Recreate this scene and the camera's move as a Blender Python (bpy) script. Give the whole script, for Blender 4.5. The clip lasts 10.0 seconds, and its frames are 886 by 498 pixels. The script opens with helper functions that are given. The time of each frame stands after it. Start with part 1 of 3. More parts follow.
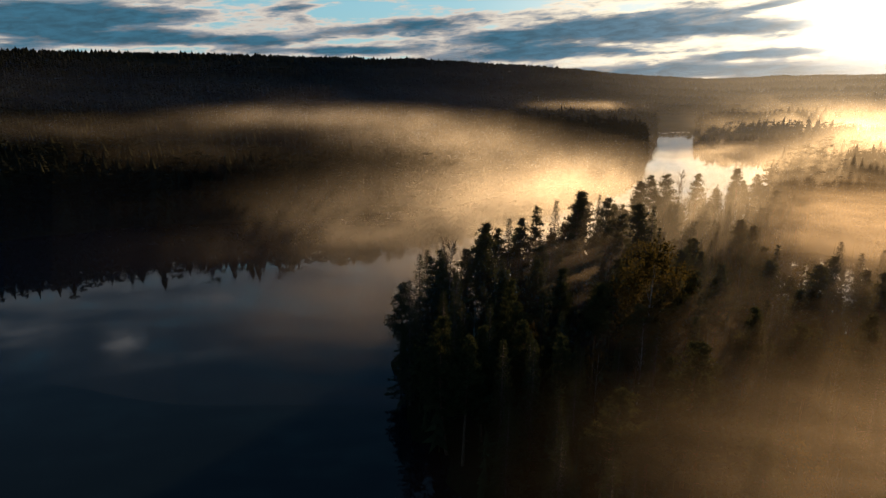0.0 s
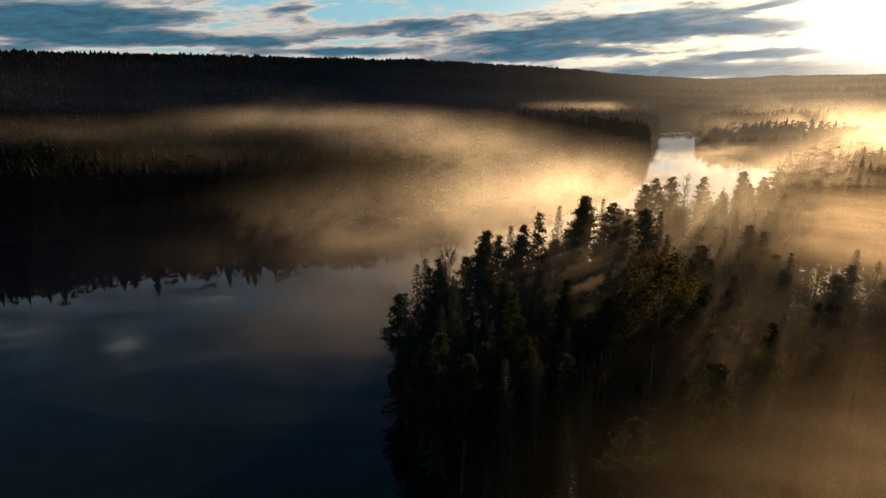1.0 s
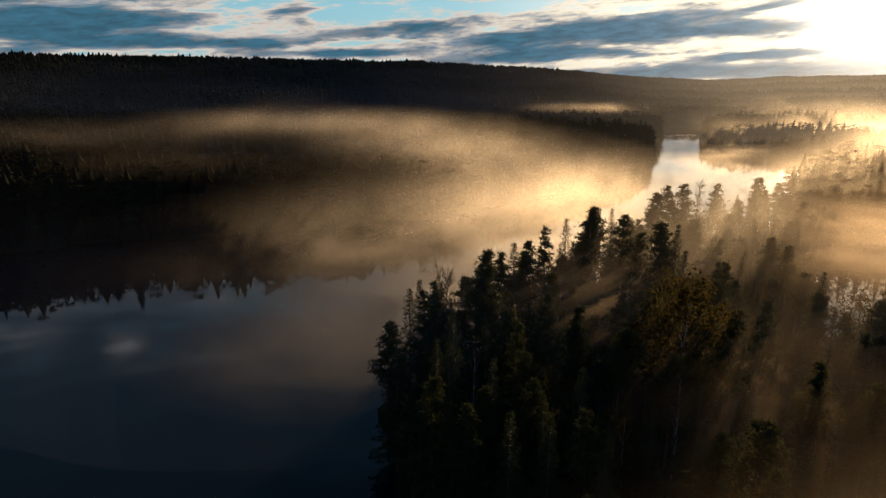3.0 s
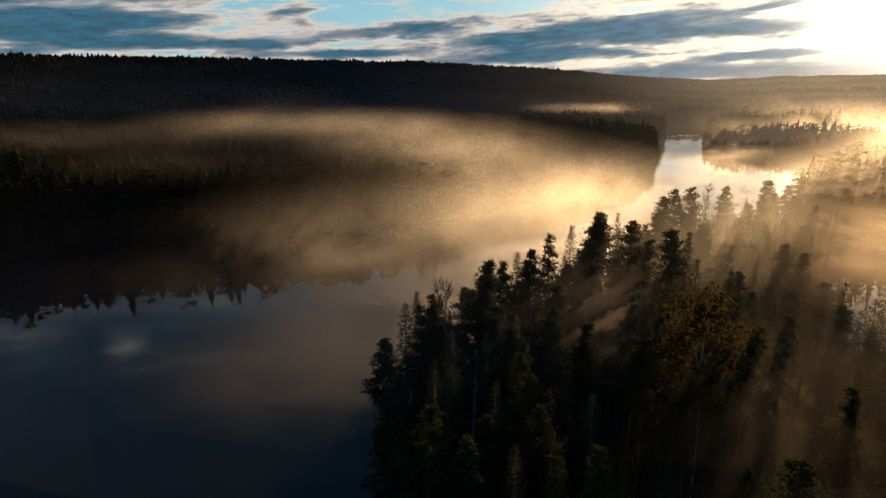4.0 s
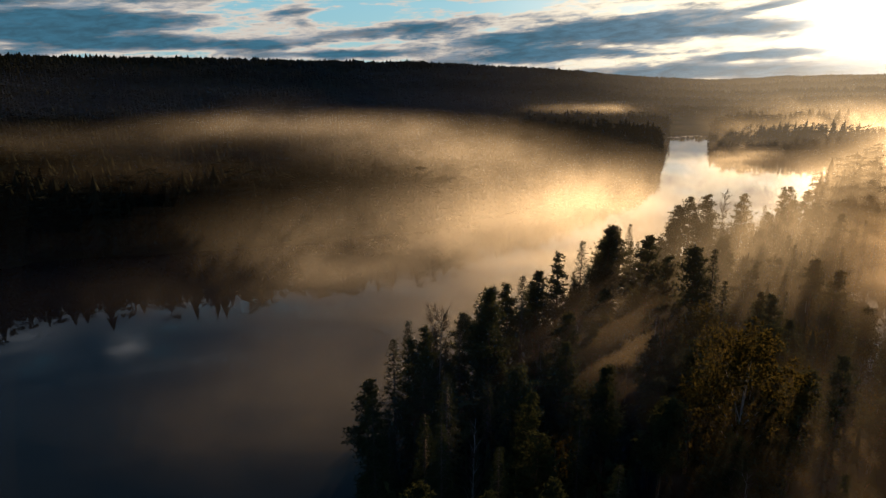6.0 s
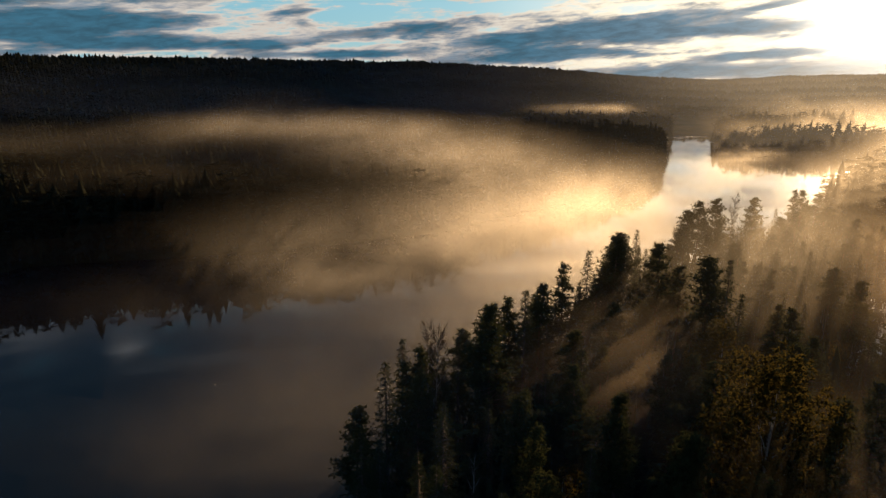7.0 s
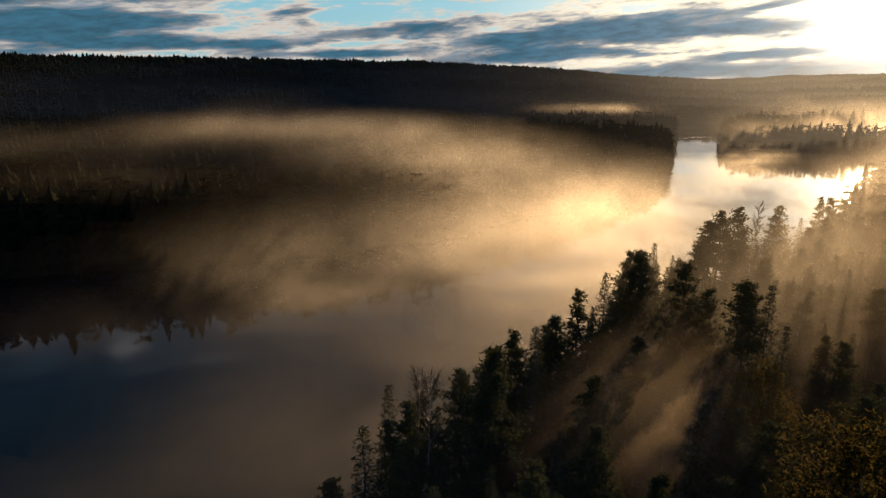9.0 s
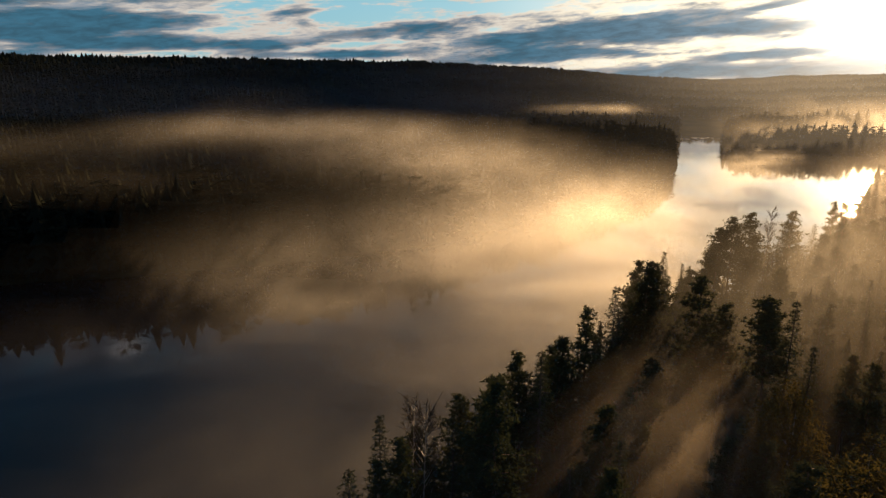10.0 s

|---|

-- What the task requires --
Extract the full listing exactly, with the pictures left out.

-- Result of this exercise --
Recreate this scene and the camera's move as a Blender Python (bpy) script. Give the whole script, for Blender 4.5. The clip lasts 10.0 seconds, and its frames are 886 by 498 pixels. The script opens with helper functions that are given. The time of each frame stands after it. Start with part 1 of 3. More parts follow.
0.0 s
1.0 s
3.0 s
4.0 s
6.0 s
7.0 s
9.0 s
10.0 s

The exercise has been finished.